— Start of Source records —

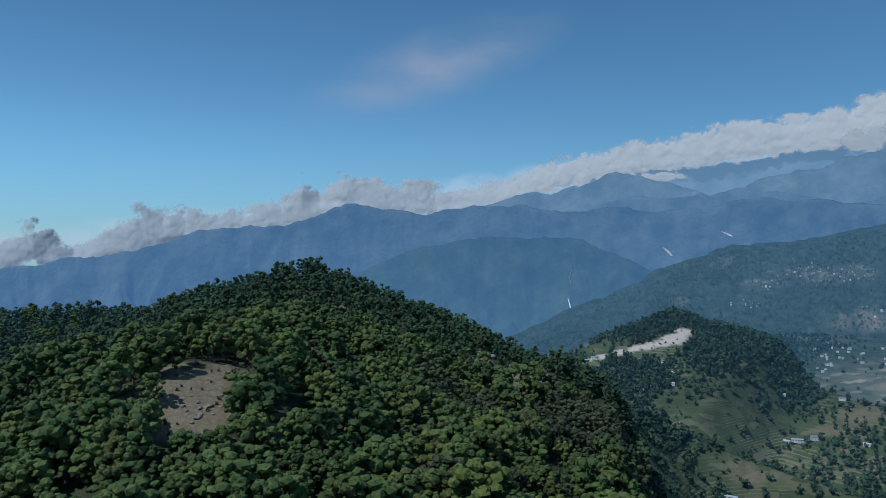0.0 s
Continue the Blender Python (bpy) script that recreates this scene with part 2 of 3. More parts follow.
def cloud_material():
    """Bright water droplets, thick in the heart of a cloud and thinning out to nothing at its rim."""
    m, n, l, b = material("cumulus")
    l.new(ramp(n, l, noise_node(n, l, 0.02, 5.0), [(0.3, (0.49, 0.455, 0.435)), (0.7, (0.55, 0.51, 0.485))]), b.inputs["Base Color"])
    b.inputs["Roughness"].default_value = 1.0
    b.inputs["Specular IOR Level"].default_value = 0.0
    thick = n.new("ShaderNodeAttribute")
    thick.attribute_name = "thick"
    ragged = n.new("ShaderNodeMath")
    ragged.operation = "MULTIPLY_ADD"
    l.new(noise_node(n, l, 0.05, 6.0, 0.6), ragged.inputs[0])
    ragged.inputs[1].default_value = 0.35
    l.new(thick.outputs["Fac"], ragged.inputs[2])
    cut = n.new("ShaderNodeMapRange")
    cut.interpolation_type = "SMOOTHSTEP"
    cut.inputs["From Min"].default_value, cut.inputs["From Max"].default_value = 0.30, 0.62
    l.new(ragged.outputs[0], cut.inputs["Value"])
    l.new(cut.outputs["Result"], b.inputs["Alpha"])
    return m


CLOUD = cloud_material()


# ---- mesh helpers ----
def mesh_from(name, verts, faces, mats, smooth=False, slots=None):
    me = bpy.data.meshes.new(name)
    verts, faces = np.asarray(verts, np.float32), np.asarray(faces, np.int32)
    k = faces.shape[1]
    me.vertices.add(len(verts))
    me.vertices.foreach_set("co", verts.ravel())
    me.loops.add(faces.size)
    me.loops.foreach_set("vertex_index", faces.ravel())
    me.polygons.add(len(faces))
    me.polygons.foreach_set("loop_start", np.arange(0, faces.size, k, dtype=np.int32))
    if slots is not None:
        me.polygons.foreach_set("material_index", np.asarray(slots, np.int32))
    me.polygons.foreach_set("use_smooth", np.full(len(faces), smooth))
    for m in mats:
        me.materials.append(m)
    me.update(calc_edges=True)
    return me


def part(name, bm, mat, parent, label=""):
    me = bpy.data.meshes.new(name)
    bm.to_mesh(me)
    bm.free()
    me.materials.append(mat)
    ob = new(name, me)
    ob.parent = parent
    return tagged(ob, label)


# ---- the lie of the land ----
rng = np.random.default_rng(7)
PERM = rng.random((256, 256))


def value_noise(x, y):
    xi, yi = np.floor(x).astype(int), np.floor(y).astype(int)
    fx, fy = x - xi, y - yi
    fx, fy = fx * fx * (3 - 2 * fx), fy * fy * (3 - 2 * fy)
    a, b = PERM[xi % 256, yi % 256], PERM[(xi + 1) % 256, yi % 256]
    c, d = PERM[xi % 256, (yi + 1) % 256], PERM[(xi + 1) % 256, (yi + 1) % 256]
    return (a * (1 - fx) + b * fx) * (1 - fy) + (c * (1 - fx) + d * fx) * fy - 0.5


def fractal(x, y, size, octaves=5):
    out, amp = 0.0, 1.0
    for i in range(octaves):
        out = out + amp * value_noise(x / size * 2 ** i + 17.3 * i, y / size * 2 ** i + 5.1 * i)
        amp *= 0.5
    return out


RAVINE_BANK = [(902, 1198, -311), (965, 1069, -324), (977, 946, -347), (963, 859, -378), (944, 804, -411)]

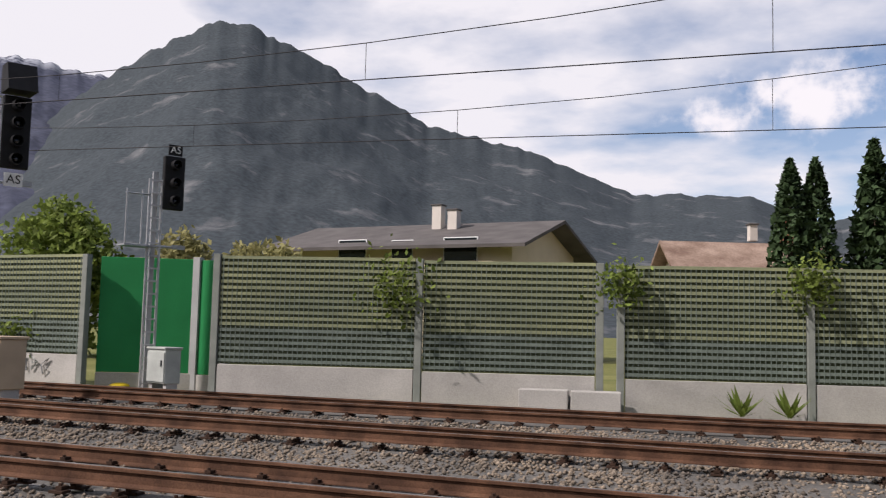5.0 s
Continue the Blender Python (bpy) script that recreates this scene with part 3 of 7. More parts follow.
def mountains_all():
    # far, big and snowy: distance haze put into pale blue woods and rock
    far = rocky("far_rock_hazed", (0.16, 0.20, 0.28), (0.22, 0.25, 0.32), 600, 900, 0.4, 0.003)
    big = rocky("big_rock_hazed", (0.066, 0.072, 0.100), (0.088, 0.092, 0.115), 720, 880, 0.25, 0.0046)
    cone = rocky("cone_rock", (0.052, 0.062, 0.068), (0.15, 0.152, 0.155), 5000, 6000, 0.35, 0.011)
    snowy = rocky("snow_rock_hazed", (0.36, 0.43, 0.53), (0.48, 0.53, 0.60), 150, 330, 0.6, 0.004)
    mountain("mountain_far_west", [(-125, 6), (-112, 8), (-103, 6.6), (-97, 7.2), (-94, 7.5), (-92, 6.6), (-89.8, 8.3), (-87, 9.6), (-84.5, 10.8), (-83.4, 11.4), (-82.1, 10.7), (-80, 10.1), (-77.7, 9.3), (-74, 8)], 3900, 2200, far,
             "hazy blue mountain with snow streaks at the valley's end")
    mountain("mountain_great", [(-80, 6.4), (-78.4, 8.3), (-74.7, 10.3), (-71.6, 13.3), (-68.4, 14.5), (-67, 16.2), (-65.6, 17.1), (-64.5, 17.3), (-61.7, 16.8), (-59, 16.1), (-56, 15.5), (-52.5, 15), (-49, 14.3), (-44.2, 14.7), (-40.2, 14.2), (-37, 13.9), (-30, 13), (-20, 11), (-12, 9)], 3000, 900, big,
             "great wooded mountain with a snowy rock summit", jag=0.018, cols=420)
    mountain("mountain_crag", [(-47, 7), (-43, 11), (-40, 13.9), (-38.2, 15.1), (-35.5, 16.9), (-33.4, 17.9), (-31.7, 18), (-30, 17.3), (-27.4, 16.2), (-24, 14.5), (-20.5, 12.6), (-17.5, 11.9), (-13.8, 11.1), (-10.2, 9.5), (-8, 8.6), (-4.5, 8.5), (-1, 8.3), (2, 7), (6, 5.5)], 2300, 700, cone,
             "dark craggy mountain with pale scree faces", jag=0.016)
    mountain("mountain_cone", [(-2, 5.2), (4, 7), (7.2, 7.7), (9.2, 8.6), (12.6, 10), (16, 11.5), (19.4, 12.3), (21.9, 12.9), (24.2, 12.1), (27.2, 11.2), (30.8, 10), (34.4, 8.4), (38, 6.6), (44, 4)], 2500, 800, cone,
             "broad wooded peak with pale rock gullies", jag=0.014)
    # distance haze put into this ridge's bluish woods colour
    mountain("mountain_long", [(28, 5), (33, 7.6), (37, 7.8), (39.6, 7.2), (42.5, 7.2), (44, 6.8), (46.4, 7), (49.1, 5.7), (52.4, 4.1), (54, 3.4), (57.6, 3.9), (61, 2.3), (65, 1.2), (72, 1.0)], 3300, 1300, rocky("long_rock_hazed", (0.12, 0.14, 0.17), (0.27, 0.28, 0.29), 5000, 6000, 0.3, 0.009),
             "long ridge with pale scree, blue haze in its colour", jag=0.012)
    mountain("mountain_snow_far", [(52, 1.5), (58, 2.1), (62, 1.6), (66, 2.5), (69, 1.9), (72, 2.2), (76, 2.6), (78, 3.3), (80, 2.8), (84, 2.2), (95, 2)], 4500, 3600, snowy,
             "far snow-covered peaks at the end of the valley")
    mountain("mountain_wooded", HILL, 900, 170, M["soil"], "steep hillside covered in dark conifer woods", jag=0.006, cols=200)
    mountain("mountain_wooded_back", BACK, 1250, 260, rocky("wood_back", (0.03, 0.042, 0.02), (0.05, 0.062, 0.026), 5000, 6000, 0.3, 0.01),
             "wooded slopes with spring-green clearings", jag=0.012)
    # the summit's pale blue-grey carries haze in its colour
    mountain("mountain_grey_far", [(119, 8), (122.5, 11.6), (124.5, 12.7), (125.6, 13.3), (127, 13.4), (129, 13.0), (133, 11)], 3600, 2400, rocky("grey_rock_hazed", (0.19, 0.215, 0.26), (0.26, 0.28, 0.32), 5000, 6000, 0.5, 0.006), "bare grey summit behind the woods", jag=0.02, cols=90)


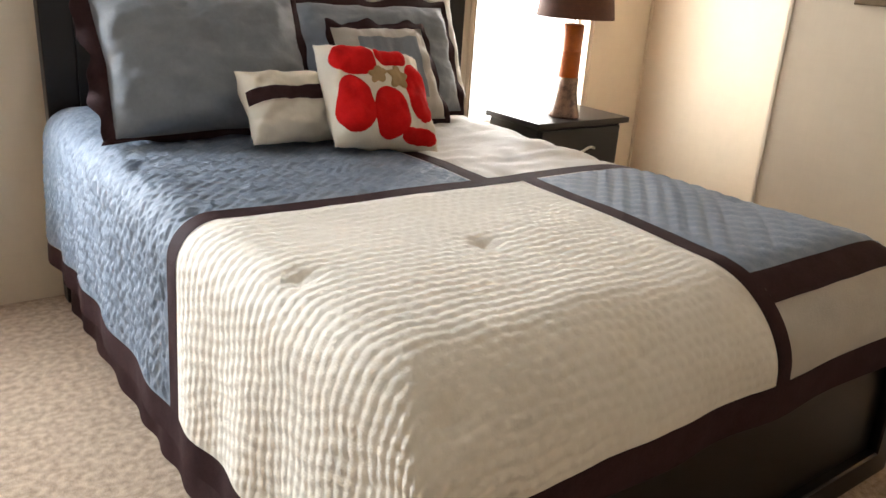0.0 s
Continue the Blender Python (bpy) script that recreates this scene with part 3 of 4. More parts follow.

— End of Source records —

Exercise instructions: Copy the records above exactly. The pictures are not part of the copy.

Reply:
0.0 s
Continue the Blender Python (bpy) script that recreates this scene with part 2 of 3. More parts follow.
def cloud_material():
    """Bright water droplets, thick in the heart of a cloud and thinning out to nothing at its rim."""
    m, n, l, b = material("cumulus")
    l.new(ramp(n, l, noise_node(n, l, 0.02, 5.0), [(0.3, (0.49, 0.455, 0.435)), (0.7, (0.55, 0.51, 0.485))]), b.inputs["Base Color"])
    b.inputs["Roughness"].default_value = 1.0
    b.inputs["Specular IOR Level"].default_value = 0.0
    thick = n.new("ShaderNodeAttribute")
    thick.attribute_name = "thick"
    ragged = n.new("ShaderNodeMath")
    ragged.operation = "MULTIPLY_ADD"
    l.new(noise_node(n, l, 0.05, 6.0, 0.6), ragged.inputs[0])
    ragged.inputs[1].default_value = 0.35
    l.new(thick.outputs["Fac"], ragged.inputs[2])
    cut = n.new("ShaderNodeMapRange")
    cut.interpolation_type = "SMOOTHSTEP"
    cut.inputs["From Min"].default_value, cut.inputs["From Max"].default_value = 0.30, 0.62
    l.new(ragged.outputs[0], cut.inputs["Value"])
    l.new(cut.outputs["Result"], b.inputs["Alpha"])
    return m


CLOUD = cloud_material()


# ---- mesh helpers ----
def mesh_from(name, verts, faces, mats, smooth=False, slots=None):
    me = bpy.data.meshes.new(name)
    verts, faces = np.asarray(verts, np.float32), np.asarray(faces, np.int32)
    k = faces.shape[1]
    me.vertices.add(len(verts))
    me.vertices.foreach_set("co", verts.ravel())
    me.loops.add(faces.size)
    me.loops.foreach_set("vertex_index", faces.ravel())
    me.polygons.add(len(faces))
    me.polygons.foreach_set("loop_start", np.arange(0, faces.size, k, dtype=np.int32))
    if slots is not None:
        me.polygons.foreach_set("material_index", np.asarray(slots, np.int32))
    me.polygons.foreach_set("use_smooth", np.full(len(faces), smooth))
    for m in mats:
        me.materials.append(m)
    me.update(calc_edges=True)
    return me


def part(name, bm, mat, parent, label=""):
    me = bpy.data.meshes.new(name)
    bm.to_mesh(me)
    bm.free()
    me.materials.append(mat)
    ob = new(name, me)
    ob.parent = parent
    return tagged(ob, label)


# ---- the lie of the land ----
rng = np.random.default_rng(7)
PERM = rng.random((256, 256))


def value_noise(x, y):
    xi, yi = np.floor(x).astype(int), np.floor(y).astype(int)
    fx, fy = x - xi, y - yi
    fx, fy = fx * fx * (3 - 2 * fx), fy * fy * (3 - 2 * fy)
    a, b = PERM[xi % 256, yi % 256], PERM[(xi + 1) % 256, yi % 256]
    c, d = PERM[xi % 256, (yi + 1) % 256], PERM[(xi + 1) % 256, (yi + 1) % 256]
    return (a * (1 - fx) + b * fx) * (1 - fy) + (c * (1 - fx) + d * fx) * fy - 0.5


def fractal(x, y, size, octaves=5):
    out, amp = 0.0, 1.0
    for i in range(octaves):
        out = out + amp * value_noise(x / size * 2 ** i + 17.3 * i, y / size * 2 ** i + 5.1 * i)
        amp *= 0.5
    return out


RAVINE_BANK = [(902, 1198, -311), (965, 1069, -324), (977, 946, -347), (963, 859, -378), (944, 804, -411)]

5.0 s
Continue the Blender Python (bpy) script that recreates this scene with part 3 of 7. More parts follow.
def mountains_all():
    # far, big and snowy: distance haze put into pale blue woods and rock
    far = rocky("far_rock_hazed", (0.16, 0.20, 0.28), (0.22, 0.25, 0.32), 600, 900, 0.4, 0.003)
    big = rocky("big_rock_hazed", (0.066, 0.072, 0.100), (0.088, 0.092, 0.115), 720, 880, 0.25, 0.0046)
    cone = rocky("cone_rock", (0.052, 0.062, 0.068), (0.15, 0.152, 0.155), 5000, 6000, 0.35, 0.011)
    snowy = rocky("snow_rock_hazed", (0.36, 0.43, 0.53), (0.48, 0.53, 0.60), 150, 330, 0.6, 0.004)
    mountain("mountain_far_west", [(-125, 6), (-112, 8), (-103, 6.6), (-97, 7.2), (-94, 7.5), (-92, 6.6), (-89.8, 8.3), (-87, 9.6), (-84.5, 10.8), (-83.4, 11.4), (-82.1, 10.7), (-80, 10.1), (-77.7, 9.3), (-74, 8)], 3900, 2200, far,
             "hazy blue mountain with snow streaks at the valley's end")
    mountain("mountain_great", [(-80, 6.4), (-78.4, 8.3), (-74.7, 10.3), (-71.6, 13.3), (-68.4, 14.5), (-67, 16.2), (-65.6, 17.1), (-64.5, 17.3), (-61.7, 16.8), (-59, 16.1), (-56, 15.5), (-52.5, 15), (-49, 14.3), (-44.2, 14.7), (-40.2, 14.2), (-37, 13.9), (-30, 13), (-20, 11), (-12, 9)], 3000, 900, big,
             "great wooded mountain with a snowy rock summit", jag=0.018, cols=420)
    mountain("mountain_crag", [(-47, 7), (-43, 11), (-40, 13.9), (-38.2, 15.1), (-35.5, 16.9), (-33.4, 17.9), (-31.7, 18), (-30, 17.3), (-27.4, 16.2), (-24, 14.5), (-20.5, 12.6), (-17.5, 11.9), (-13.8, 11.1), (-10.2, 9.5), (-8, 8.6), (-4.5, 8.5), (-1, 8.3), (2, 7), (6, 5.5)], 2300, 700, cone,
             "dark craggy mountain with pale scree faces", jag=0.016)
    mountain("mountain_cone", [(-2, 5.2), (4, 7), (7.2, 7.7), (9.2, 8.6), (12.6, 10), (16, 11.5), (19.4, 12.3), (21.9, 12.9), (24.2, 12.1), (27.2, 11.2), (30.8, 10), (34.4, 8.4), (38, 6.6), (44, 4)], 2500, 800, cone,
             "broad wooded peak with pale rock gullies", jag=0.014)
    # distance haze put into this ridge's bluish woods colour
    mountain("mountain_long", [(28, 5), (33, 7.6), (37, 7.8), (39.6, 7.2), (42.5, 7.2), (44, 6.8), (46.4, 7), (49.1, 5.7), (52.4, 4.1), (54, 3.4), (57.6, 3.9), (61, 2.3), (65, 1.2), (72, 1.0)], 3300, 1300, rocky("long_rock_hazed", (0.12, 0.14, 0.17), (0.27, 0.28, 0.29), 5000, 6000, 0.3, 0.009),
             "long ridge with pale scree, blue haze in its colour", jag=0.012)
    mountain("mountain_snow_far", [(52, 1.5), (58, 2.1), (62, 1.6), (66, 2.5), (69, 1.9), (72, 2.2), (76, 2.6), (78, 3.3), (80, 2.8), (84, 2.2), (95, 2)], 4500, 3600, snowy,
             "far snow-covered peaks at the end of the valley")
    mountain("mountain_wooded", HILL, 900, 170, M["soil"], "steep hillside covered in dark conifer woods", jag=0.006, cols=200)
    mountain("mountain_wooded_back", BACK, 1250, 260, rocky("wood_back", (0.03, 0.042, 0.02), (0.05, 0.062, 0.026), 5000, 6000, 0.3, 0.01),
             "wooded slopes with spring-green clearings", jag=0.012)
    # the summit's pale blue-grey carries haze in its colour
    mountain("mountain_grey_far", [(119, 8), (122.5, 11.6), (124.5, 12.7), (125.6, 13.3), (127, 13.4), (129, 13.0), (133, 11)], 3600, 2400, rocky("grey_rock_hazed", (0.19, 0.215, 0.26), (0.26, 0.28, 0.32), 5000, 6000, 0.5, 0.006), "bare grey summit behind the woods", jag=0.02, cols=90)


0.0 s
Continue the Blender Python (bpy) script that recreates this scene with part 3 of 4. More parts follow.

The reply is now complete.